Material for the task:

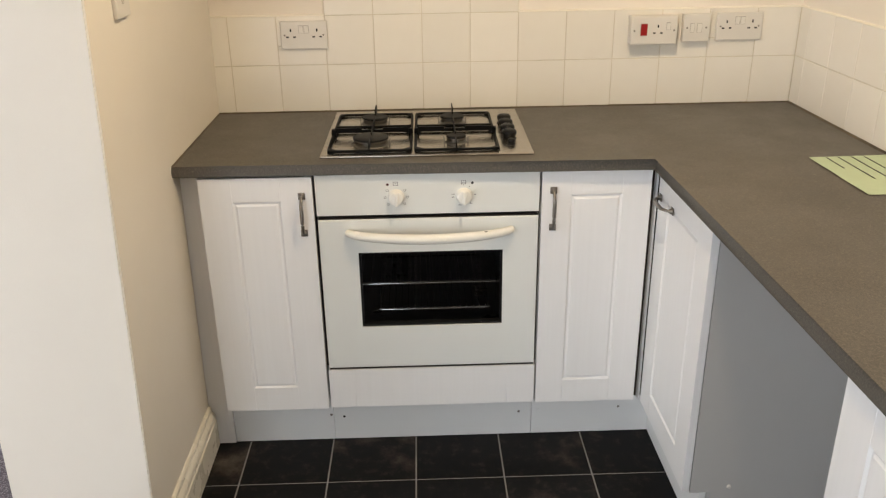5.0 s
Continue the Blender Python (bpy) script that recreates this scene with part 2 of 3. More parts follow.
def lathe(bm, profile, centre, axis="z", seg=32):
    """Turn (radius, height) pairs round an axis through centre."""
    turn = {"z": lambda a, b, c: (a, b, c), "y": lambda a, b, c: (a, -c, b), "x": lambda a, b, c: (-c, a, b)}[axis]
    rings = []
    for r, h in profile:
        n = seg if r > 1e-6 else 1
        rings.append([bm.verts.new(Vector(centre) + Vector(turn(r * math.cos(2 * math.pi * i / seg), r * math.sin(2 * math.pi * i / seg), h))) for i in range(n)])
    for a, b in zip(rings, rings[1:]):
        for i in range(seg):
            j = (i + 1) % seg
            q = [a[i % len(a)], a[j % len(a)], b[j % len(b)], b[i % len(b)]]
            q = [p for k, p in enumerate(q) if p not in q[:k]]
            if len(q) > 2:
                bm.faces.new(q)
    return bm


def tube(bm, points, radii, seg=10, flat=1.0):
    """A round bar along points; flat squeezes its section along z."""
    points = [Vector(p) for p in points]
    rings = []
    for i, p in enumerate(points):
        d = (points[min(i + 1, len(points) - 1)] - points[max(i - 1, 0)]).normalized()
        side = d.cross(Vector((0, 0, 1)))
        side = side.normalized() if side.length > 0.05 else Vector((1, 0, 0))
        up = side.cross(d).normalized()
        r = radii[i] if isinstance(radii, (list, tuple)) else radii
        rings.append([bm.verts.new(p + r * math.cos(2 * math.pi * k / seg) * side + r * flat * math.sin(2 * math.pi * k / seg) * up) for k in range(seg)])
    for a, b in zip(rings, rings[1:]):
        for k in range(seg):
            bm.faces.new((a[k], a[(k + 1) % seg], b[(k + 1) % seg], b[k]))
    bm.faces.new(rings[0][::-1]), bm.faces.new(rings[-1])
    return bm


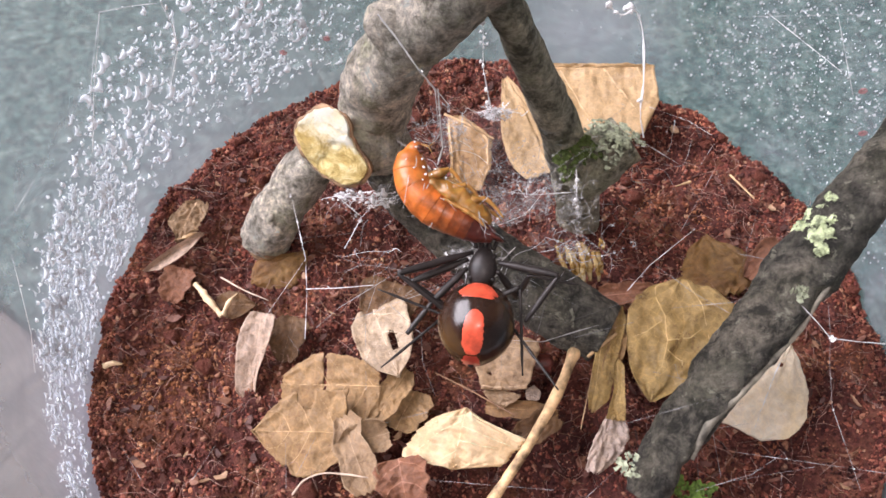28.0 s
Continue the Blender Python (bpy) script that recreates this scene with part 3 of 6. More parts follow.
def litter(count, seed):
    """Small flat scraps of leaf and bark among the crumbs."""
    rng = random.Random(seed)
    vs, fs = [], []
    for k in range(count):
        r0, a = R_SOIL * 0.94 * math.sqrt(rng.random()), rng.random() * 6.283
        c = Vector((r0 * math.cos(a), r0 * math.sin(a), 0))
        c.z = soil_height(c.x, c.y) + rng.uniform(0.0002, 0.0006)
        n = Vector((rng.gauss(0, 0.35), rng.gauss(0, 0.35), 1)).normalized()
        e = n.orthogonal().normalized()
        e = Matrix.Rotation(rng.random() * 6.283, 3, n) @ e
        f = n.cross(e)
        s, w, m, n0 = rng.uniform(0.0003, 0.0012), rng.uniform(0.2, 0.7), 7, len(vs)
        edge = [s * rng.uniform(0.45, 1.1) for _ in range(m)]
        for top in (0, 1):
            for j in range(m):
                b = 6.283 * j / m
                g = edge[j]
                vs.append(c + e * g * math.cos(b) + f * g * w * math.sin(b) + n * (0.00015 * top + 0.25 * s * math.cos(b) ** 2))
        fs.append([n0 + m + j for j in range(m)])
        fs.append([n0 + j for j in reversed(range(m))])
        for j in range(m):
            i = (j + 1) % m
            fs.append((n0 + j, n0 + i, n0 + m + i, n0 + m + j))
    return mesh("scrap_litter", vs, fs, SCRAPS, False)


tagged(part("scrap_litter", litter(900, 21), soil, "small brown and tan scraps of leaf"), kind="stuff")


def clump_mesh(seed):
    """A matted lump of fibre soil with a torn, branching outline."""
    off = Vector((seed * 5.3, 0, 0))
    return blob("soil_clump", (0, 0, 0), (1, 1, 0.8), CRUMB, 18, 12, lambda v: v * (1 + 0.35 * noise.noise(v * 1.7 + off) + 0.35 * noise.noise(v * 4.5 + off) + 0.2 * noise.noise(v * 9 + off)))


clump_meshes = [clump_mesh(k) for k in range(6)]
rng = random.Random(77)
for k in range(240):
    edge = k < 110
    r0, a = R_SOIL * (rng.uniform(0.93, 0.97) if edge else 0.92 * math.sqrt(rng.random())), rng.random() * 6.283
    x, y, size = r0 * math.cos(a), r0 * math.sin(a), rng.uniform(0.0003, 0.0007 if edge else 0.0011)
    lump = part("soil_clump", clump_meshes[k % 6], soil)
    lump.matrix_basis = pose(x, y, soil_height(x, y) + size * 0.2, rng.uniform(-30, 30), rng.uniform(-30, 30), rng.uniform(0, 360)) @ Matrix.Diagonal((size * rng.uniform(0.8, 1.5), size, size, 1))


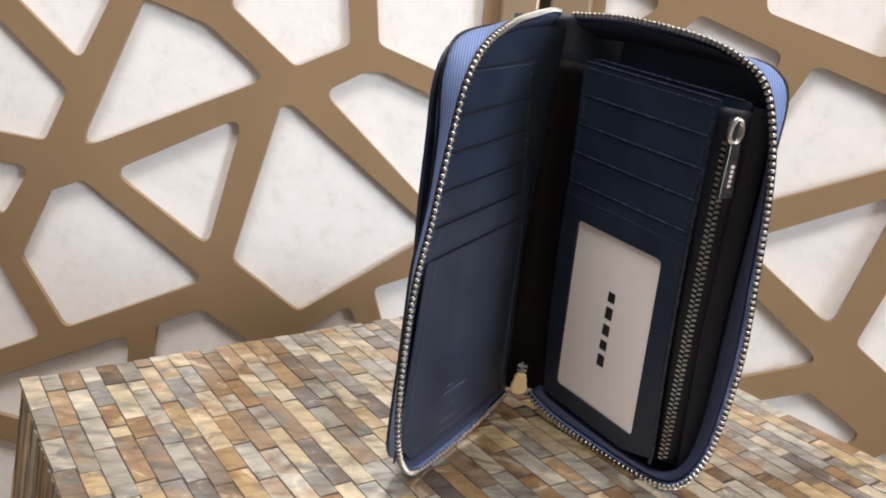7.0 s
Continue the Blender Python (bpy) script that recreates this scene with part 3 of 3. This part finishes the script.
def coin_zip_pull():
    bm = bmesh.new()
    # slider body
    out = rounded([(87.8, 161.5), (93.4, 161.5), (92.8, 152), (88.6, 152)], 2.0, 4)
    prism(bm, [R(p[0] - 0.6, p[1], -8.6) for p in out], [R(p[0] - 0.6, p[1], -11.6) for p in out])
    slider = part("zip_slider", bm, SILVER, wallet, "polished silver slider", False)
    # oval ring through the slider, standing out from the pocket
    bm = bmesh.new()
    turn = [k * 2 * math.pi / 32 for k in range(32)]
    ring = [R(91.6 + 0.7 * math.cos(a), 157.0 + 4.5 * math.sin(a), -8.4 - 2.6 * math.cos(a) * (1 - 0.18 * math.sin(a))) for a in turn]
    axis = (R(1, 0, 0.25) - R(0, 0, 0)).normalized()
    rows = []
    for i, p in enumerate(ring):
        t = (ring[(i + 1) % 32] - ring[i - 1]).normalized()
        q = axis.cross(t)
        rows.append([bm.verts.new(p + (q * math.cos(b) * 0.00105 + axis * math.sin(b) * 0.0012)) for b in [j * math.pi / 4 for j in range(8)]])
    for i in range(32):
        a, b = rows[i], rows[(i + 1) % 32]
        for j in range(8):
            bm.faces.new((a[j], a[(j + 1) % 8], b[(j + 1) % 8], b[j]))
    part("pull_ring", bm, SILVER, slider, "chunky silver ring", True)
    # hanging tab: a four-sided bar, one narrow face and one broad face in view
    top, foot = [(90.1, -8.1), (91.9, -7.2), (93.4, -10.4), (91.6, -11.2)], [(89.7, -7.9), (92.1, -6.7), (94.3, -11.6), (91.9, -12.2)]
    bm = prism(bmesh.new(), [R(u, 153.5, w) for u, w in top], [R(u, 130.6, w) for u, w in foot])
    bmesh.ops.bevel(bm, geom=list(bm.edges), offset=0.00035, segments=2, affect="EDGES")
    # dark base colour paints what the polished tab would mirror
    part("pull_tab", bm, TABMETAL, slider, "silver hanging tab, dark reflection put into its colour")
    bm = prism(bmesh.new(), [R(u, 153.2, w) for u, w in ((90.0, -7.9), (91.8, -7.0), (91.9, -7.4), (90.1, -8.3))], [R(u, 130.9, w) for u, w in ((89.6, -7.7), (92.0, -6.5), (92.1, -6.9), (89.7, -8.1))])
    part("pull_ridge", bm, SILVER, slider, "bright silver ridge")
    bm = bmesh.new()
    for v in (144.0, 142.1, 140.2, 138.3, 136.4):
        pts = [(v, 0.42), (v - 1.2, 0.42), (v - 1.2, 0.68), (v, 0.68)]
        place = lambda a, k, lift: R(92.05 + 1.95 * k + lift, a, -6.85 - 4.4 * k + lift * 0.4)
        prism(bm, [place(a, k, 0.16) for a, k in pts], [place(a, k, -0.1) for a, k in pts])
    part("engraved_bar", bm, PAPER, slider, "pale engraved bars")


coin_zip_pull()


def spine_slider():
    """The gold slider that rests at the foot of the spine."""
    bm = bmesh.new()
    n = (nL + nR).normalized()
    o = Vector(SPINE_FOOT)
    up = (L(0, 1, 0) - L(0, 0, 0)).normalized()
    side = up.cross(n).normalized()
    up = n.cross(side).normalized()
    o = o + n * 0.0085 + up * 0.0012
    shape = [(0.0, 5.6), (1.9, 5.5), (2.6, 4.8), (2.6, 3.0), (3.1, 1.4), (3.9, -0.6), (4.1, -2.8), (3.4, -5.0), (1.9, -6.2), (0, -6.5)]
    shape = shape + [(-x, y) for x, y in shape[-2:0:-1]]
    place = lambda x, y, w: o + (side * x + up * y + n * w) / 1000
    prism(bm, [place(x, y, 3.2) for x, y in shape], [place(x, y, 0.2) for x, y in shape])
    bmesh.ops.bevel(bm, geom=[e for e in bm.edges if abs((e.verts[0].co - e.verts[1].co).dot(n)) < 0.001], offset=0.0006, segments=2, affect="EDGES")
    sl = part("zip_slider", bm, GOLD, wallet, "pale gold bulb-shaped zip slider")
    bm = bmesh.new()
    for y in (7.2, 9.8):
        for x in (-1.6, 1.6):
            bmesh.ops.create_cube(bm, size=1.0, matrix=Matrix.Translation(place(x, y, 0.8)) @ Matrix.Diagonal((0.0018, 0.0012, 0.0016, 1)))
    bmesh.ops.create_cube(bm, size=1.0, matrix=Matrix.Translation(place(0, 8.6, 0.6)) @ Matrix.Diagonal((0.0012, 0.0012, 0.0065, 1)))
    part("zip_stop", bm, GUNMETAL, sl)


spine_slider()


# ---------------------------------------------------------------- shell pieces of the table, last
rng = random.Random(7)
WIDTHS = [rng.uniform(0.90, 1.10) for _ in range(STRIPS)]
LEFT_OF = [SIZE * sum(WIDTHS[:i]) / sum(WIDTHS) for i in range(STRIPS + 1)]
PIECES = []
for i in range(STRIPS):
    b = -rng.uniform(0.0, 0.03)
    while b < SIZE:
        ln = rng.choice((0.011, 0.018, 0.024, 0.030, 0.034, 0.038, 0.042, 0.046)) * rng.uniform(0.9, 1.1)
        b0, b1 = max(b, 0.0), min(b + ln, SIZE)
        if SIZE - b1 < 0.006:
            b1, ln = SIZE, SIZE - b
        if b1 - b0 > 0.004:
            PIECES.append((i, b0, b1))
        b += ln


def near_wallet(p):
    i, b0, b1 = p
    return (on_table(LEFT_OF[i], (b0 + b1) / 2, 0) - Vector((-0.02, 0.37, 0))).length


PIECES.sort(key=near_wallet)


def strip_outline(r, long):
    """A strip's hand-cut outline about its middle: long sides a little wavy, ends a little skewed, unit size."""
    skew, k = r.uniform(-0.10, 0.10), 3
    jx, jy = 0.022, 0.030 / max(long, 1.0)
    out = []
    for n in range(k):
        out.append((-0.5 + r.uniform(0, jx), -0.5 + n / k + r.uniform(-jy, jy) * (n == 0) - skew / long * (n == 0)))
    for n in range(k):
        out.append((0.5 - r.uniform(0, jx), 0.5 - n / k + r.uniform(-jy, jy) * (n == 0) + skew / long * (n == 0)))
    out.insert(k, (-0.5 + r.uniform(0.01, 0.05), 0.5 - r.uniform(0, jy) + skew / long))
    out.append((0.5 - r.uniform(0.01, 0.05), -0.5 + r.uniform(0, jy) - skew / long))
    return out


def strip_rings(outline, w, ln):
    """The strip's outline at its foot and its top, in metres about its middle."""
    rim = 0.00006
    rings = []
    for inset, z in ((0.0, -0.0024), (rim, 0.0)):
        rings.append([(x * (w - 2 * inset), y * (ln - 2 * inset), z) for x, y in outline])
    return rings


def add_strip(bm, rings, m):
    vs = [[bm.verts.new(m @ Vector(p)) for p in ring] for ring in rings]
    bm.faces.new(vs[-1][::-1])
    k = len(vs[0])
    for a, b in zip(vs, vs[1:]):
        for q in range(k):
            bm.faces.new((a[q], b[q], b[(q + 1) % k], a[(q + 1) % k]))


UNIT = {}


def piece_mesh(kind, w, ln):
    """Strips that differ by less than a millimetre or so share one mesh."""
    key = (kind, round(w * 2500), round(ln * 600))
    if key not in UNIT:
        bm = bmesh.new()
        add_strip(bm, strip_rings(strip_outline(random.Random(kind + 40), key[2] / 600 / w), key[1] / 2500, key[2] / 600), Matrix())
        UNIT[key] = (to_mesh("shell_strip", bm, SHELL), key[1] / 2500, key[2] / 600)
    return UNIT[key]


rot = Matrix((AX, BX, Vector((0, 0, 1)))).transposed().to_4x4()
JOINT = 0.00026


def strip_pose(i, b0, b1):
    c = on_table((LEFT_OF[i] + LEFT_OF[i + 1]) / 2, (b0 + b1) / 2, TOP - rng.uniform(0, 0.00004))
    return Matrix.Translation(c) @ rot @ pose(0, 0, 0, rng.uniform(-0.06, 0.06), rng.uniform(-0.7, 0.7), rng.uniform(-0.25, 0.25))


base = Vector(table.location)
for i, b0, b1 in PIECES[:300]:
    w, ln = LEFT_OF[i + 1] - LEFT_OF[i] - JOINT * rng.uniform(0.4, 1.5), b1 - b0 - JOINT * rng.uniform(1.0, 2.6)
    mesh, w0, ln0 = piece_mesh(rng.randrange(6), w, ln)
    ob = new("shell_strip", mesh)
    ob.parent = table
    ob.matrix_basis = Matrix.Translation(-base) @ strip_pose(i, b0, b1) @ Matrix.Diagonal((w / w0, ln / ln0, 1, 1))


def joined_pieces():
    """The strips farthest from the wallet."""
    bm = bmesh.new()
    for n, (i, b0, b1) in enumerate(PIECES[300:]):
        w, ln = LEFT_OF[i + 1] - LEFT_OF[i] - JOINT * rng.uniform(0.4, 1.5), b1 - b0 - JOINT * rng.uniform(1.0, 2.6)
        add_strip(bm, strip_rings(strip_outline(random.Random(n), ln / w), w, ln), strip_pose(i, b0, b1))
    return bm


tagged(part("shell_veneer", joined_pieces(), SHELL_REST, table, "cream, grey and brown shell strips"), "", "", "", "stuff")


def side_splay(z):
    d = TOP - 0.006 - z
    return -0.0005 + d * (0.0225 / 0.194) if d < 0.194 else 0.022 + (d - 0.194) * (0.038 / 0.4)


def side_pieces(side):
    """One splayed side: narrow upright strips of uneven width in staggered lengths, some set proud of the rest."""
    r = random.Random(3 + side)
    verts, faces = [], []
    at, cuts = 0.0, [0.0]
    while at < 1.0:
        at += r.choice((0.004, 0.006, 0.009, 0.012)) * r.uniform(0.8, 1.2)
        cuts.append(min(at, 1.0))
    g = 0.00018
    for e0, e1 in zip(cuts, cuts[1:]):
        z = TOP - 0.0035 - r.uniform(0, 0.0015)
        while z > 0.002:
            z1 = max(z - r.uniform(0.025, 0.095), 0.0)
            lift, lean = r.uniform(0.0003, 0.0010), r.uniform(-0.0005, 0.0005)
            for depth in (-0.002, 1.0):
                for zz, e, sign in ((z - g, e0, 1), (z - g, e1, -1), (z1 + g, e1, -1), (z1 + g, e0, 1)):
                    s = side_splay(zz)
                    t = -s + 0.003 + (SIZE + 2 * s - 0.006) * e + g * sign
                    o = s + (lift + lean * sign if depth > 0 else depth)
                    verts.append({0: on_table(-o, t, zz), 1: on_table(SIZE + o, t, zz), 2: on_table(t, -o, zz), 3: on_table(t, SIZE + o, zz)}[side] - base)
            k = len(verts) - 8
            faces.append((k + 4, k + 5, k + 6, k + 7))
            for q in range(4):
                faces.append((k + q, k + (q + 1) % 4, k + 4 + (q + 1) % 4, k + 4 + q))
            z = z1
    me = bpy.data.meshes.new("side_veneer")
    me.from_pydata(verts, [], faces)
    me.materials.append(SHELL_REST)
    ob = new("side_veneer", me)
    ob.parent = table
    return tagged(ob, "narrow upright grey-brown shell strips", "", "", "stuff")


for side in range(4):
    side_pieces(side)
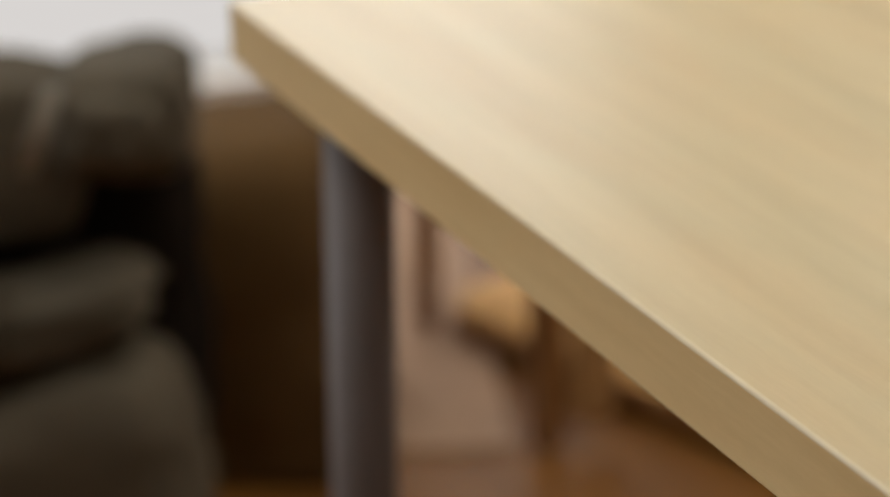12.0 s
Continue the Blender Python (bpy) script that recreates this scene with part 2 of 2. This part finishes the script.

Short task: Find every line in the records that contains the word "finishes"; copy those lines.

Finished answer:
Continue the Blender Python (bpy) script that recreates this scene with part 3 of 3. This part finishes the script.
Continue the Blender Python (bpy) script that recreates this scene with part 2 of 2. This part finishes the script.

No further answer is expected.